● **WHAT THE TASK ASKS**
All the data must come back unchanged, except that pictures are left out.

>> start DATA SEGMENT

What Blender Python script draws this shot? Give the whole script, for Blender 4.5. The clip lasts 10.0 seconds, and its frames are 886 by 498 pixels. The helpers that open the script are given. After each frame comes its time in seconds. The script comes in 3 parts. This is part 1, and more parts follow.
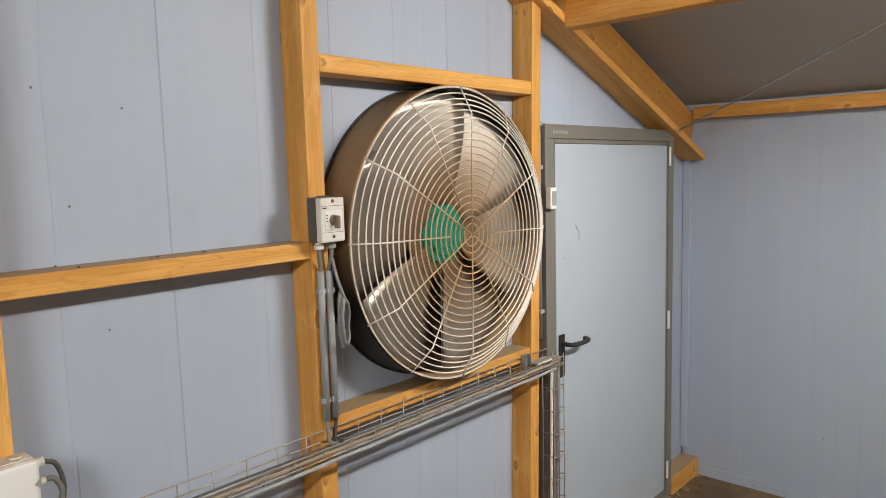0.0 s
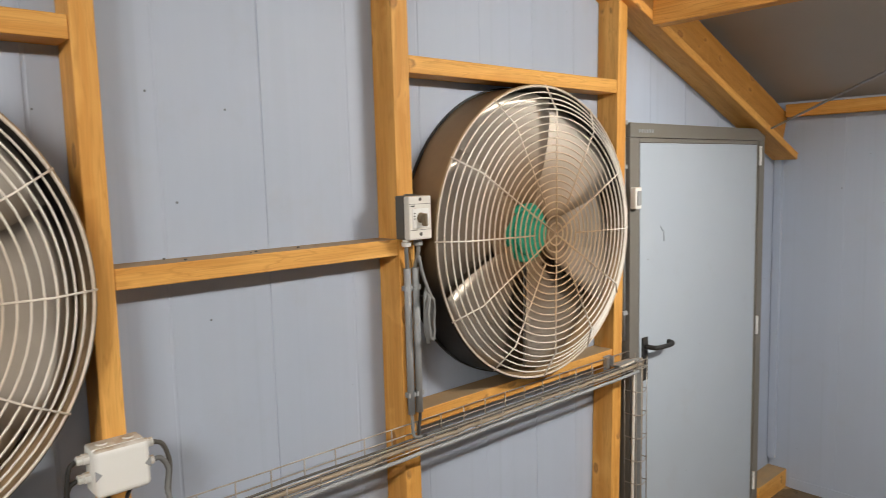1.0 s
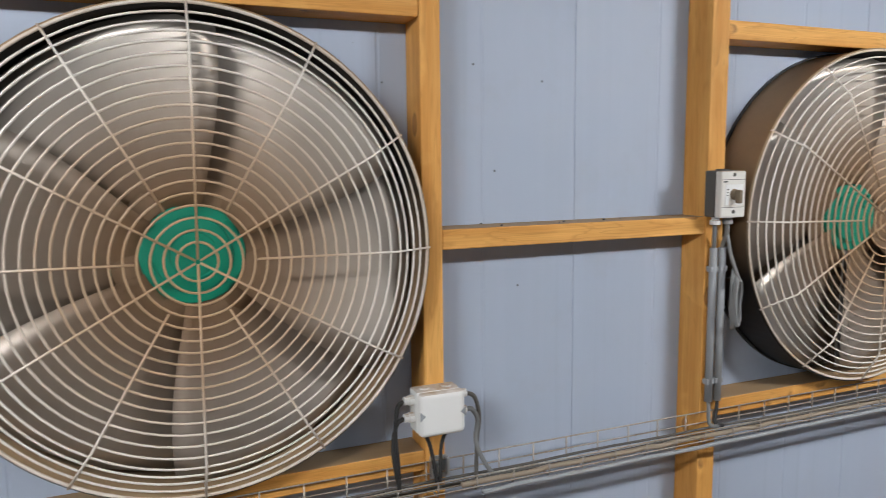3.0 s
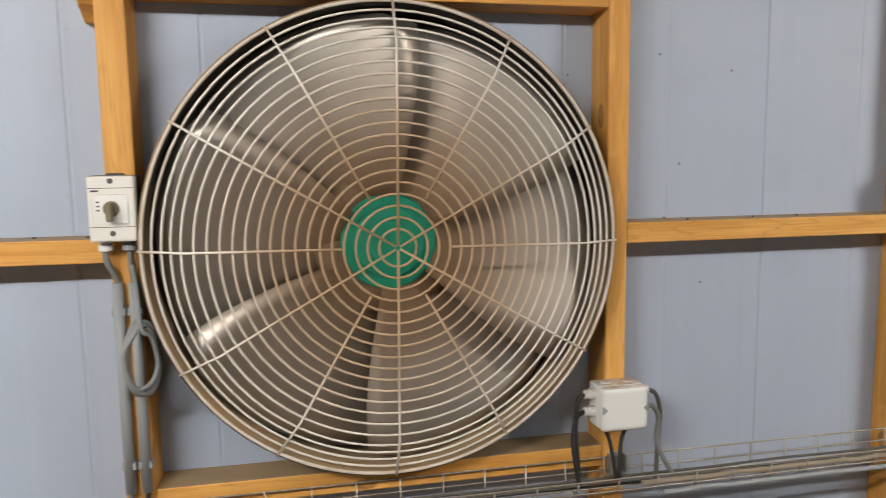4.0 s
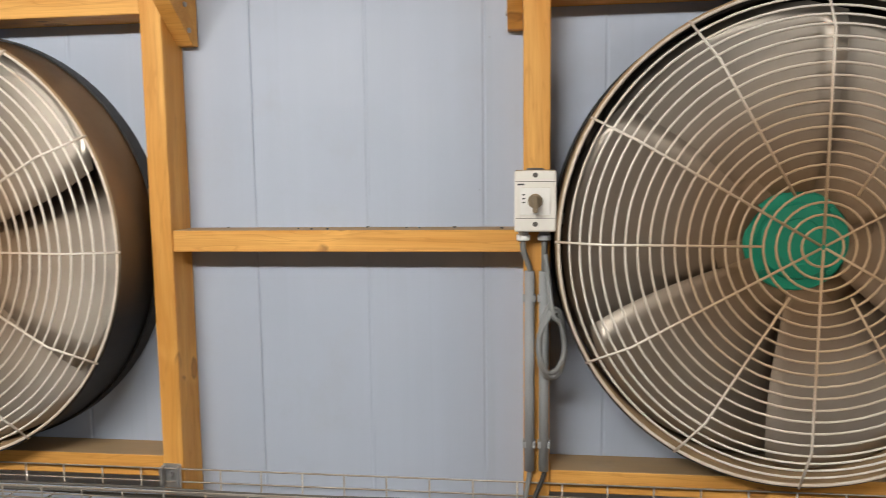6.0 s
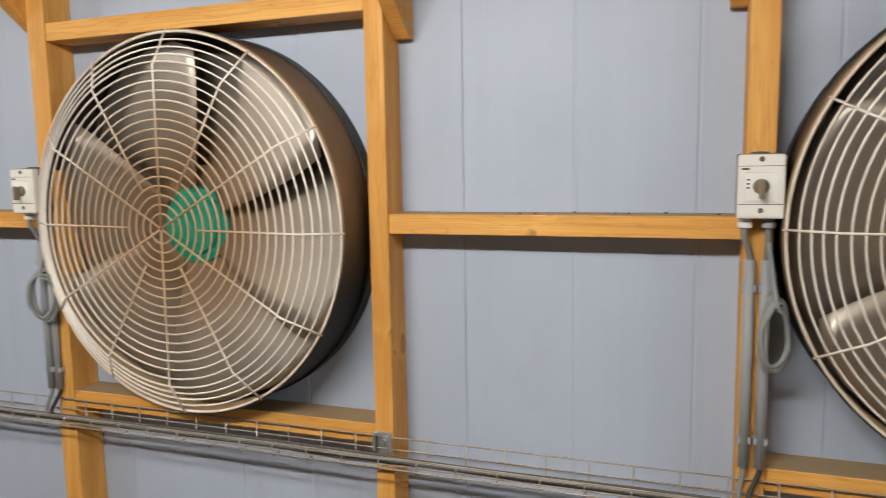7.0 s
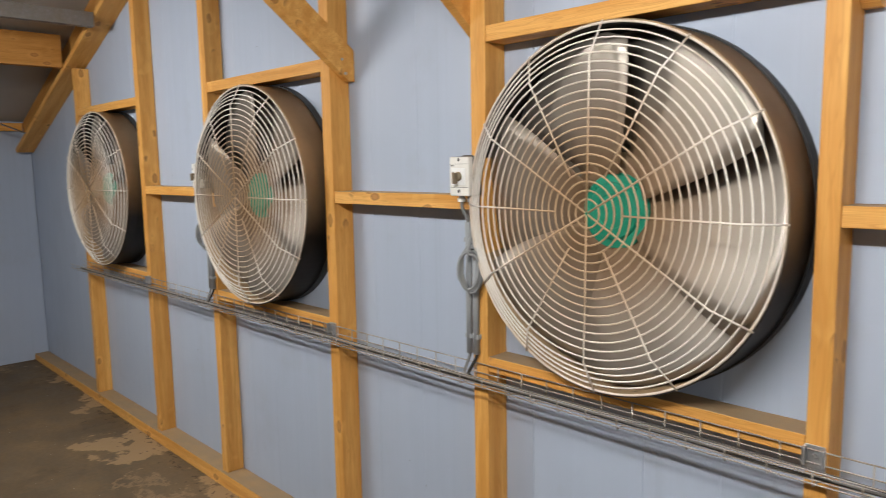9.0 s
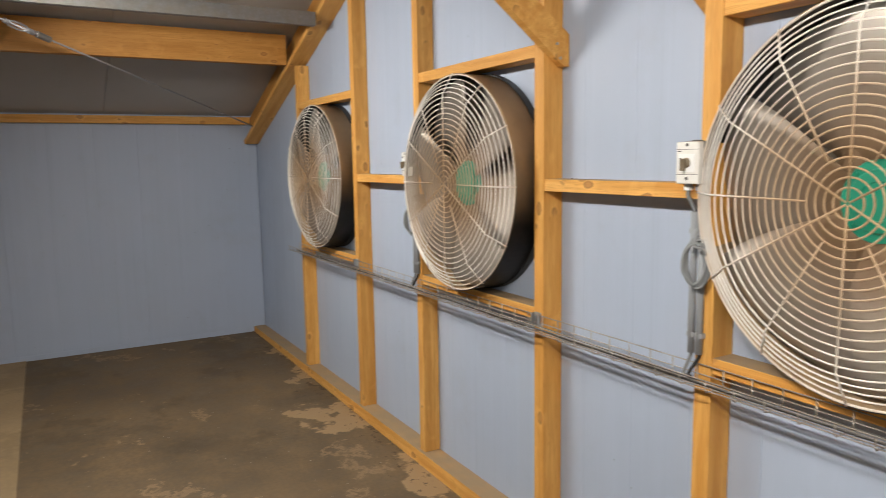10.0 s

>> end DATA SEGMENT

● **OUTPUT OF THE EXERCISE**
What Blender Python script draws this shot? Give the whole script, for Blender 4.5. The clip lasts 10.0 seconds, and its frames are 886 by 498 pixels. The helpers that open the script are given. After each frame comes its time in seconds. The script comes in 3 parts. This is part 1, and more parts follow.
0.0 s
1.0 s
3.0 s
4.0 s
6.0 s
7.0 s
9.0 s
10.0 s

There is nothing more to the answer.